THE A6 CYCLE: A METHOD FOR IDENTIFYING EVIDENCE-BASED LABORATORY MEDICINE BEST PRACTICES AND A TECHNOLOGY ASSESSMENT VALIDATION

Monday, October 25, 2010
Sheraton Hall E/F (Sheraton Centre Toronto Hotel)
Edward B. Liebow, PhD1, Susan R. Snyder, PhD, MBA2, Robert H. Christenson, PhD3, Colleen Shaw, MPH2, James H. Derzon, PhD4, Robert S. Black, MPH5, Paul Epner, MEd6 and Diana Mass, MA, MT(ASCP)7, (1)Battelle Memorial Institute, Seattle, WA, (2)Centers for Disease Control and Prevention, Atlanta, GA, (3)University of Maryland School of Medicine, Baltimore, MD, (4)Battelle Memorial Institute, Arlington, VA, (5)Battelle Memorial Institute, Atlanta, GA, (6)Paul Epner Consulting, LLC, Evanston, IL, (7)Arizona State University, Scottsdale, AZ

Purpose: To develop a method for systematic review of pre- and post-analytic practices in Laboratory Medicine that are effective at improving outcomes, including both published and unpublished evidence of effectiveness.

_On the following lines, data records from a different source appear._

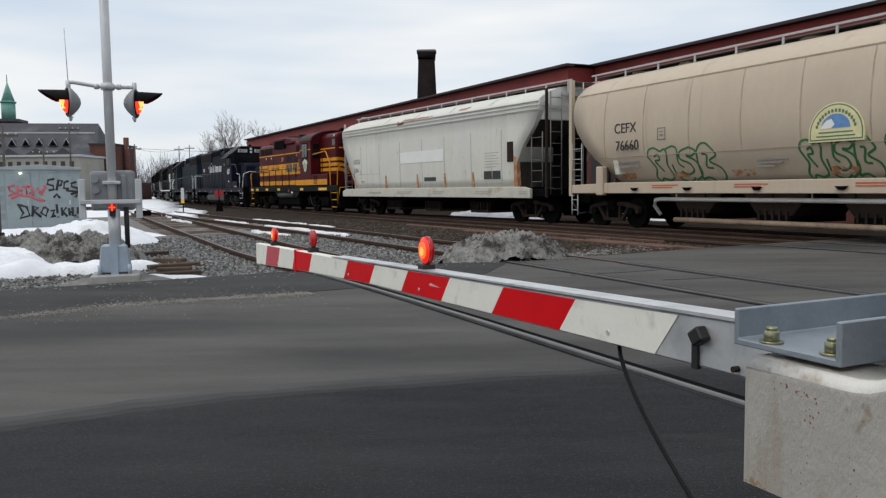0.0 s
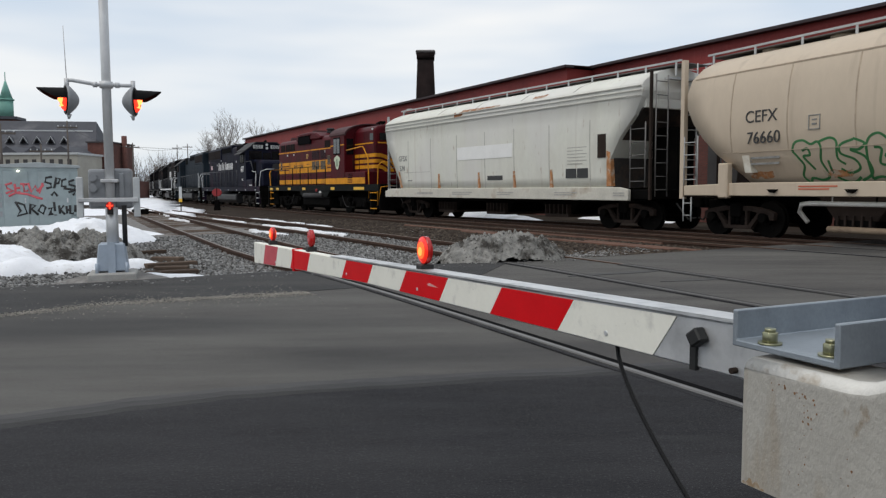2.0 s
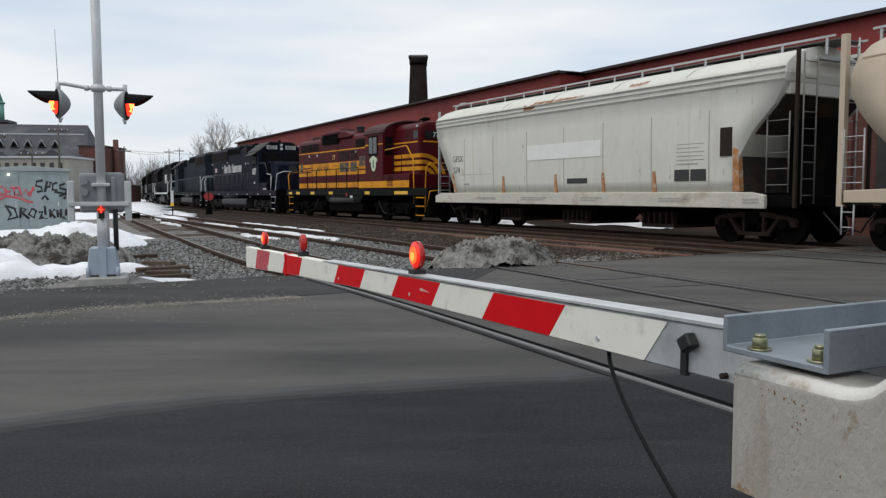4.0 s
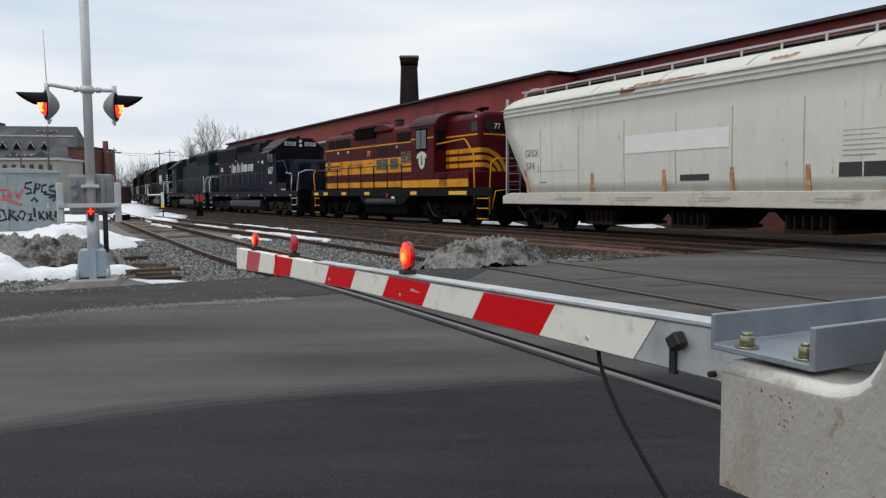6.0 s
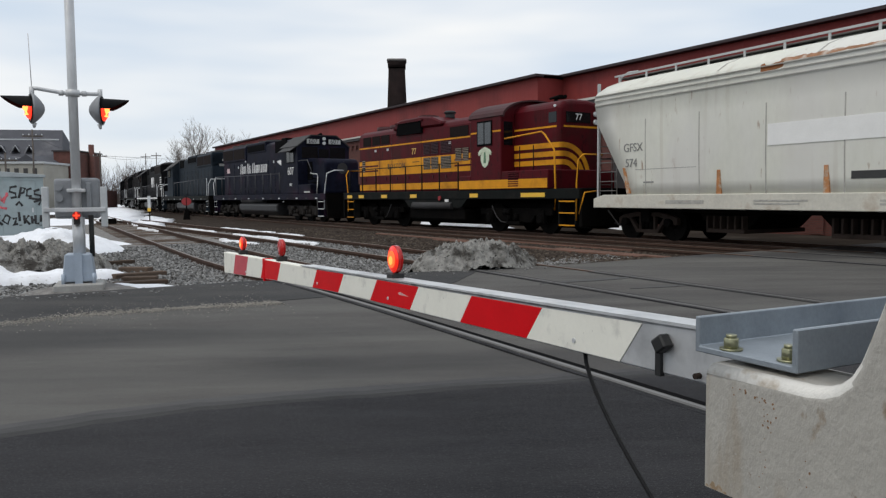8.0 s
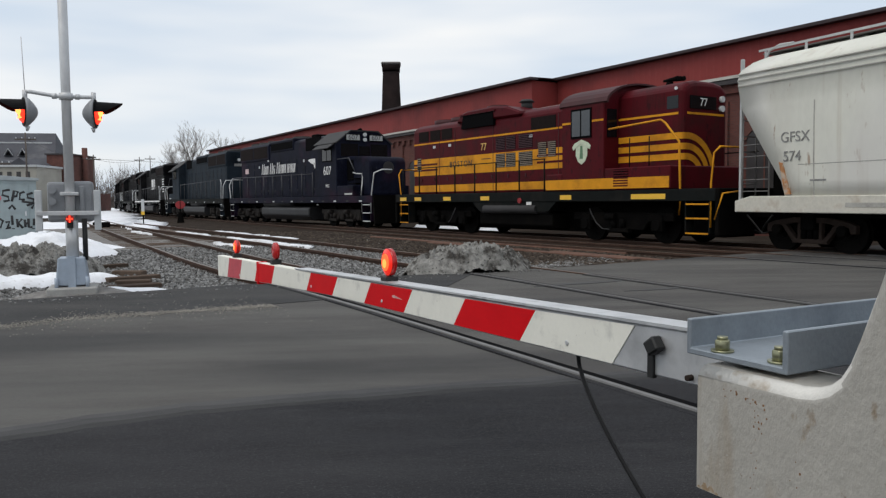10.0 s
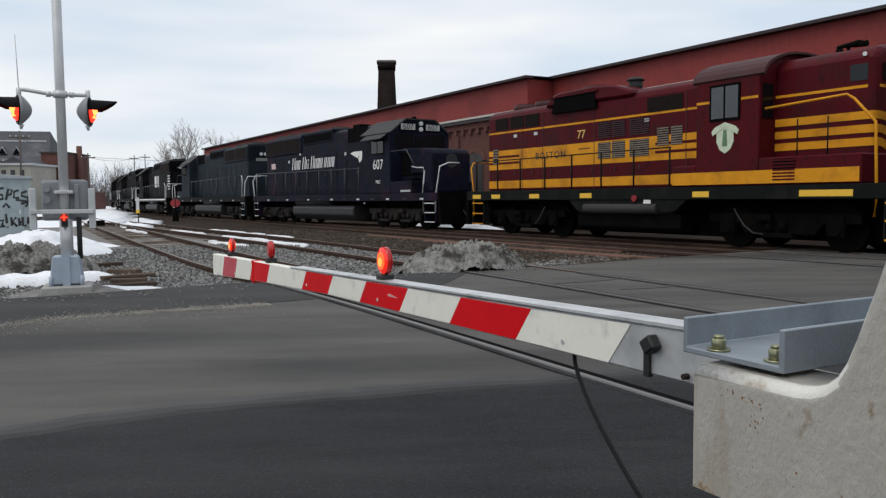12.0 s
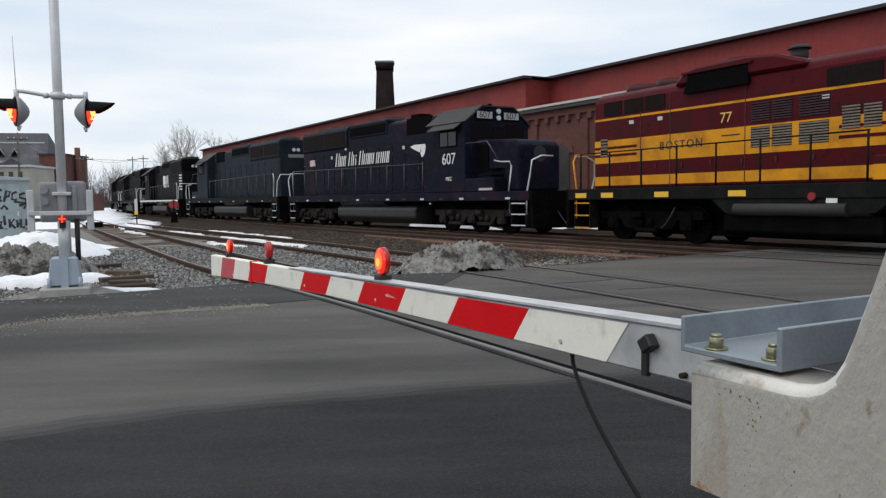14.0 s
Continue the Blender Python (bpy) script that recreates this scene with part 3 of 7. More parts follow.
for nm, x0, x1, y0, top in (("upper_wall", -70, 1.1, 12, 8.22), ("upper_wall", 1.1, 75, 13.9, 8.3)):
    up = part(nm, box(B(), x0, x1, y0, 45, -0.1, top - 0.11), RED_CLAD, ware, "dull red corrugated cladding")
    bm = B()
    k = int((min(x1, 45) - max(x0, -60)) / 0.4)
    for i in range(k):
        x = max(x0, -60) + 0.2 + i * 0.4
        prism(bm, [(x - 0.06, y0), (x + 0.06, y0), (x + 0.05, y0 - 0.007), (x - 0.05, y0 - 0.007)], 5.6, top - 0.11, "z")
    tagged(part("cladding", bm, RED_CLAD, up), kind="stuff")
    e0 = 0.35 if x1 < 10 else 0.0
    part("eave", box(B(), x0, x1 + e0, y0 - 0.4, y0 + 0.2, top - 0.11, top), ROOF_EDGE, ware, "dark overhanging eave")
    part("roof", prism(B(), [(y0 - 0.4, top), (y0 - 0.4, top + 0.03), (30, top + 0.25), (45, top + 0.05), (45, top)], x0, x1 + e0 - 0.002, "x"), ROOF_EDGE, ware)
chim = tagged(thing("chimney", pose(-1.35, 75, 0)), "tall square tapering dark brick factory chimney", "chimney")
CB = mat("sooty_brick", (0.019, 0.0135, 0.013), 0.95, spec=0.08, vary=0.35, scale=1.5, dirt=(0.012, 0.010, 0.010), dscale=0.6)
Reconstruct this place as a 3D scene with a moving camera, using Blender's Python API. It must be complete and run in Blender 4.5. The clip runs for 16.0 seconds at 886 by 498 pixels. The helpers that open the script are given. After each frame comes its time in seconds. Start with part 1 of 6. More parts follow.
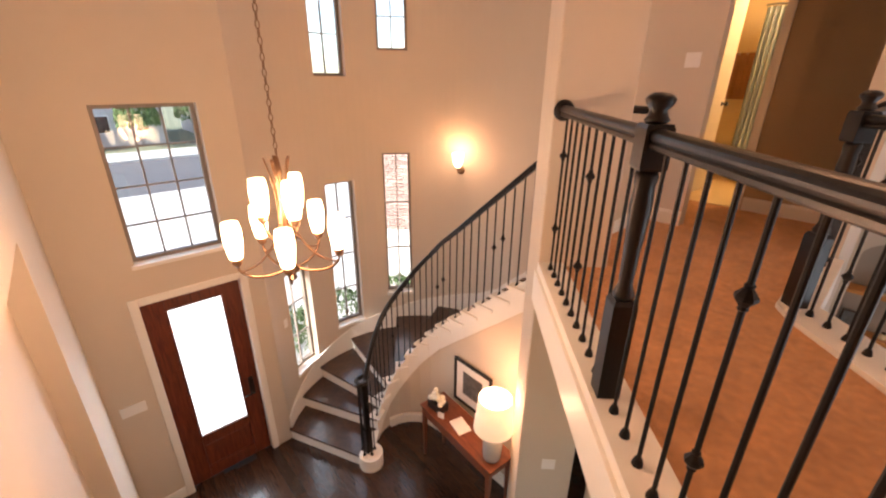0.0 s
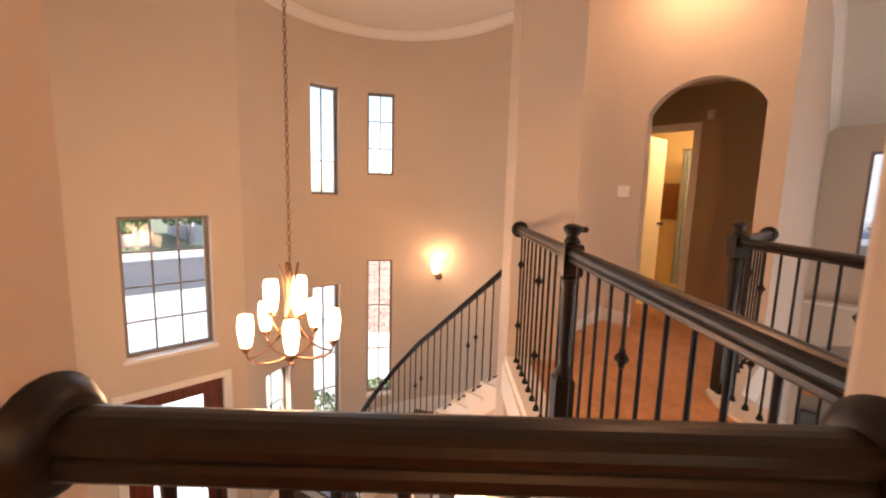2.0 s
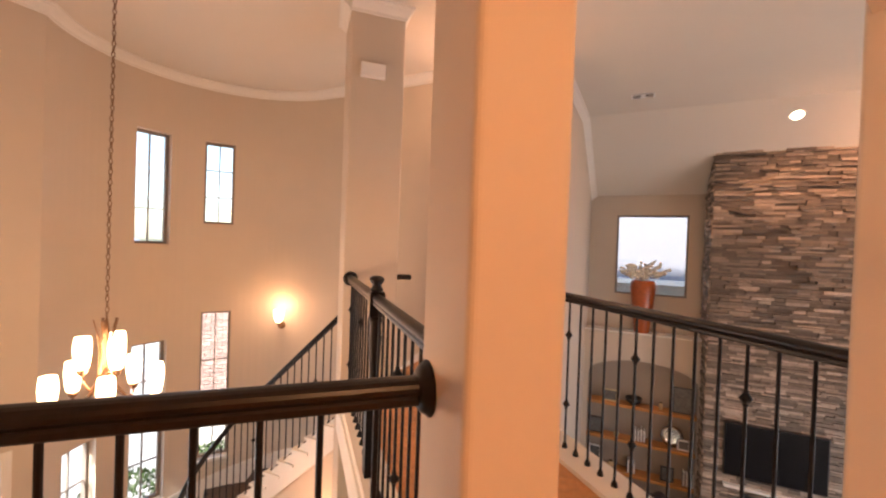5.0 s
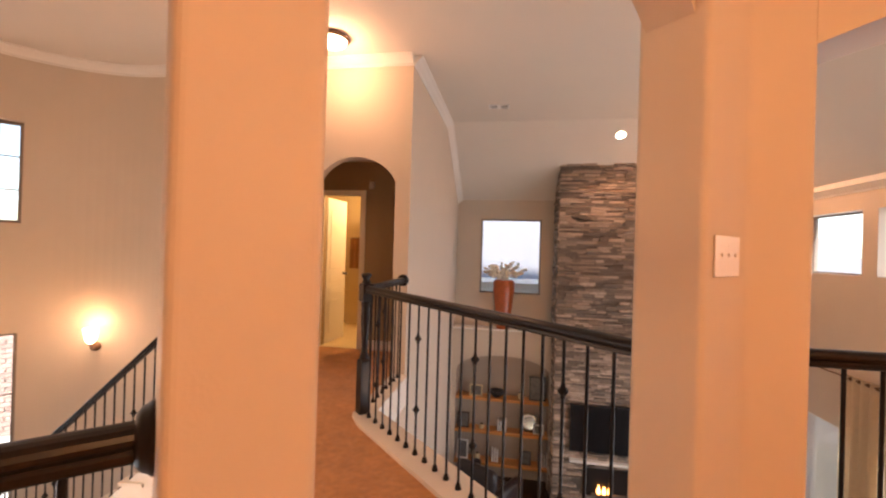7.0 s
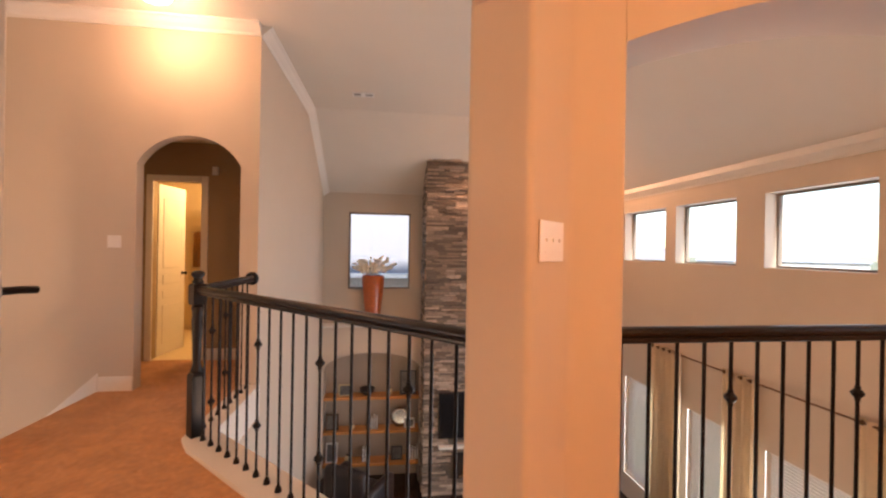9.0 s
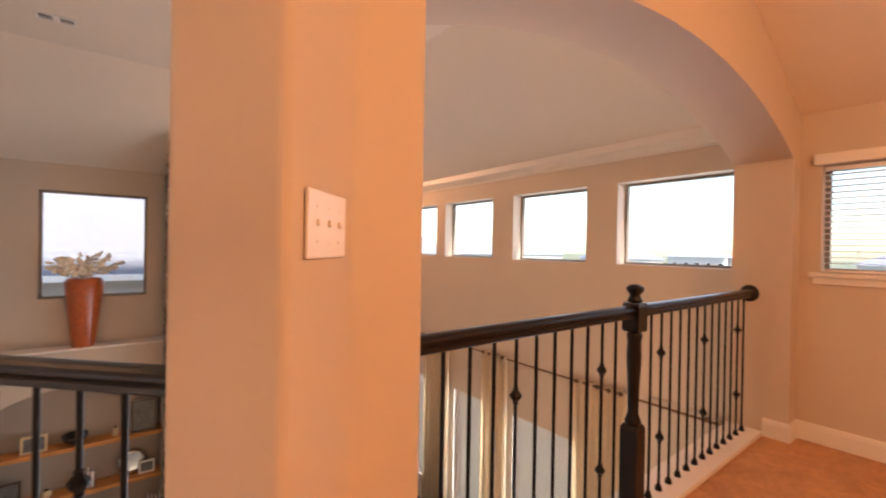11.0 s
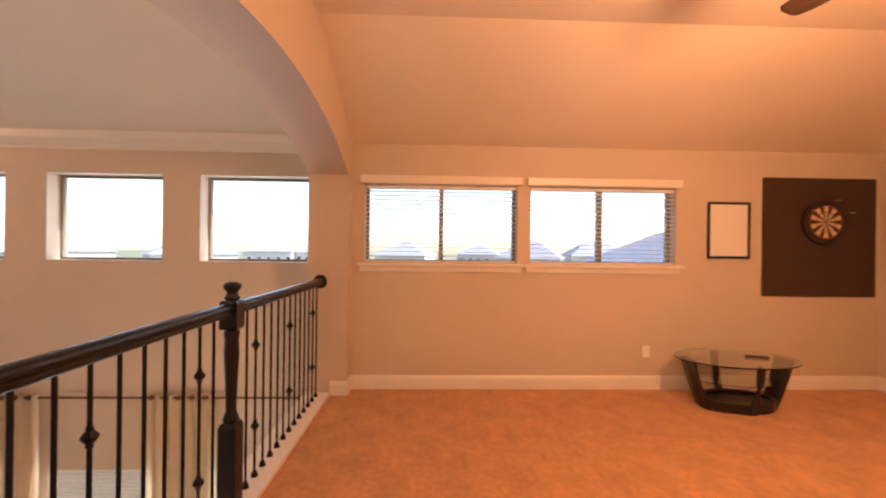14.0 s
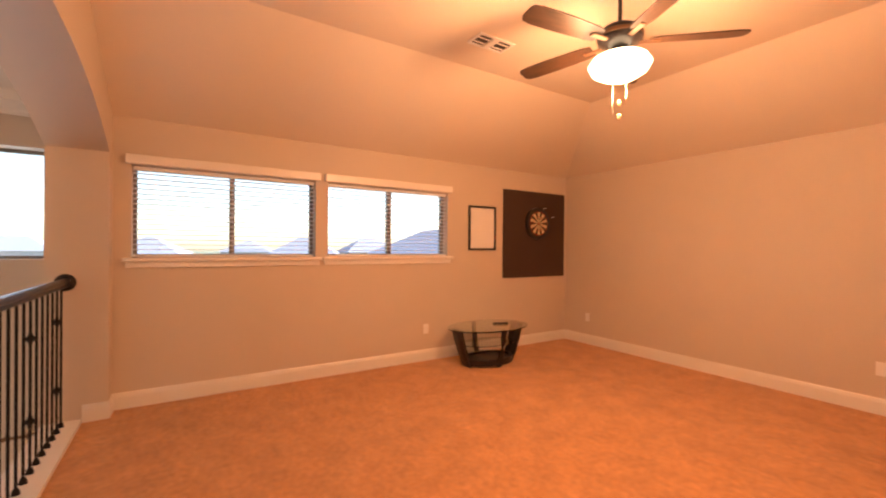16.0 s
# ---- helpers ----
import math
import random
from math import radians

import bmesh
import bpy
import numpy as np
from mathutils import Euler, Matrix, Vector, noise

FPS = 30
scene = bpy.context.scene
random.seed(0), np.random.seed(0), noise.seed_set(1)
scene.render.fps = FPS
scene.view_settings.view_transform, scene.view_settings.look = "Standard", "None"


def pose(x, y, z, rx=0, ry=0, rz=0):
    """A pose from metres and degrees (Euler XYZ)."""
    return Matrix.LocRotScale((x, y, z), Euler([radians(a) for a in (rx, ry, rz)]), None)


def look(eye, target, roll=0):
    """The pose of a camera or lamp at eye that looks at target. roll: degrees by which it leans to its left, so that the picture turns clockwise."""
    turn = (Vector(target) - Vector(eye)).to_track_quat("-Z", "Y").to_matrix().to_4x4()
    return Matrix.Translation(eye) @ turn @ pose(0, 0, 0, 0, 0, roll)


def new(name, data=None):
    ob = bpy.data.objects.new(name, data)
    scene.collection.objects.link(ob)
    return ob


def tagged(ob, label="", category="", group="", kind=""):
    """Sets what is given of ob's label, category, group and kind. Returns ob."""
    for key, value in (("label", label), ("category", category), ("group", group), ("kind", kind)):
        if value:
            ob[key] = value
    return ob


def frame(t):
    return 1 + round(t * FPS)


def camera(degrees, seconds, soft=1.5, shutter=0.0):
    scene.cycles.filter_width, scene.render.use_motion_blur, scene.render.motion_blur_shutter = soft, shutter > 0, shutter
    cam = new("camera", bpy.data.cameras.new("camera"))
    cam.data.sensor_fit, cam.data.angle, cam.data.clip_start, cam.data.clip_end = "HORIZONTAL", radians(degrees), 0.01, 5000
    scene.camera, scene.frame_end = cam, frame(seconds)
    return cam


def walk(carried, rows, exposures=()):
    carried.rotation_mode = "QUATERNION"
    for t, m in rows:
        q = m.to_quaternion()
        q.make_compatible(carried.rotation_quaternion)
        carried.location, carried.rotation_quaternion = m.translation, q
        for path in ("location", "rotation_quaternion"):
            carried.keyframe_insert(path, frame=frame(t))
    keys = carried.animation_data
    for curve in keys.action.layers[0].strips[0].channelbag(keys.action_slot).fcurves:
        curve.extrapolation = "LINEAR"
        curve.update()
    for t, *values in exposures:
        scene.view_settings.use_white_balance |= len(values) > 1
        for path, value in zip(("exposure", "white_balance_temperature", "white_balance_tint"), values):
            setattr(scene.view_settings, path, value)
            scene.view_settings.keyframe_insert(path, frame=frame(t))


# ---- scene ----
cam = camera(94.0, 16.0, 2.1, 0.3)
PATH = [
    (0, (0.557, 1.18, 1.238), (-0.817, 2.422, 0.483), 0.4),
    (0.5, (0.644, 1.107, 1.258), (-0.767, 2.386, 0.646), 0.6),
    (1, (0.722, 1.031, 1.283), (-0.702, 2.352, 0.804), 1.2),
    (1.5, (0.797, 0.979, 1.315), (-0.632, 2.331, 0.952), 1.6),
    (2, (0.911, 0.861, 1.324), (-0.495, 2.259, 1.063), 1.6),
    (2.5, (1.022, 0.796, 1.343), (-0.334, 2.254, 1.156), 1.9),
    (3, (1.077, 0.745, 1.351), (-0.199, 2.28, 1.224), 2.2),
    (3.2, (1.134, 0.726, 1.356), (-0.11, 2.288, 1.248), 2.2),
    (5.3, (1.428, 0.587, 1.411), (0.63, 2.421, 1.396), 1.9),
    (5.5, (1.451, 0.596, 1.411), (0.706, 2.452, 1.402), 1.8),
    (6, (1.505, 0.615, 1.419), (0.892, 2.518, 1.418), 1.7),
    (6.5, (1.531, 0.691, 1.416), (1.057, 2.634, 1.42), 1.6),
    (7, (1.569, 0.812, 1.413), (1.235, 2.784, 1.42), 1.7),
    (7.5, (1.589, 0.866, 1.415), (1.406, 2.858, 1.422), 1.5),
    (8, (1.627, 0.939, 1.408), (1.586, 2.938, 1.415), 1.2),
    (8.2, (1.655, 0.943, 1.404), (1.668, 2.943, 1.409), 1.1),
    (10.3, (1.782, 1.215, 1.383), (2.619, 3.031, 1.374), 0.9),
    (10.5, (1.81, 1.269, 1.381), (2.76, 3.028, 1.375), 0.8),
    (11, (1.888, 1.397, 1.385), (3.102, 2.986, 1.377), 1.0),
    (11.5, (1.939, 1.428, 1.378), (3.385, 2.809, 1.381), 0.9),
    (12, (1.962, 1.387, 1.372), (3.61, 2.52, 1.377), 0.9),
    (12.5, (1.958, 1.427, 1.403), (3.78, 2.253, 1.397), 0.8),
    (13, (1.918, 1.495, 1.402), (3.857, 1.987, 1.399), 0.9),
    (13.5, (1.9, 1.473, 1.393), (3.888, 1.685, 1.395), 0.7),
    (14, (1.813, 1.477, 1.395), (3.812, 1.411, 1.393), 0.7),
    (14.5, (1.719, 1.519, 1.397), (3.69, 1.178, 1.382), 0.6),
    (15, (1.682, 1.617, 1.386), (3.581, 0.991, 1.369), 0.5),
    (15.5, (1.664, 1.733, 1.385), (3.459, 0.853, 1.364), 0.5),
    (16, (1.618, 1.765, 1.357), (3.308, 0.696, 1.35), 0.5),
]
walk(cam, [(t, look(eye, target, roll)) for t, eye, target, roll in PATH], [(0, 1.66), (16, 1.66)])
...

Method: In laboratory medicine, most errors occur in the pre- and post-analytical testing phases. Although more than 200 evidence-evaluation systems have been proposed, none are designed to specifically evaluate laboratory medicine quality improvement practices and outcomes. Also, there is generally insufficient published evidence in laboratory medicine, such that new methods need to accommodate unpublished evidence. Validated evidence-based medicine (EBM) methods used by the USPSTF (2008), AHRQ (2002), CASP (1993) and others were adapted to LM quality improvement issues using the “A6 cycle,” (ASK, ACQUIRE, APPRAISE, ANALYZE, APPLY and ASSESS) to develop “Laboratory Medicine Best Practices (LMBP)” systematic review methods. Key modifications allow inclusion of quality improvement study designs and unpublished evidence. 

Result: Pre-analytic patient specimen identification was a pilot topic.  (1) ASK: “Are barcoding systems (using bar-coded patient armbands and scanners) effective at reducing specimen identification errors?” (2) ACQUIRE: 81 published and 6 unpublished studies were identified. (3) APPRAISE: Application of screening criteria resulted in a total of 10 studies being fully abstracted. (4) ANALYZE: 8 studies were included in the evidence base; 6 studies were rated “good” study quality and 2 were rated “fair,” all with consistent effect sizes in favor of barcoding. Meta-analysis favoring barcoding versus no barcoding for avoiding ID errors average log odds ratio was 2.45 (95% confidence interval: 1.6-3.3).  The Expert Panel rated barcoding systems’ overall effect size “substantial,” and its strength of evidence “high.” On the basis of the evidence review, barcoding systems were recommended as effective at reducing patient specimen identification errors.  (5) APPLY: Disseminate through peer-reviewed publications, educational programs and other media. (6) ASSESS:  Ongoing data collection and evaluation will assure practice works and in what settings, and may reveal other issues/questions for future reviews.

Conclusion: The developed LMBP A6 method, adapted from validated evidence-evaluation systems, can be applied to systematically review and evaluate quality improvement practices in laboratory medicine. Practice evidence can be reliably identified, standardized and summarized to complete evidence reviews and establish best practice recommendations for improving patient outcomes and reducing medical error.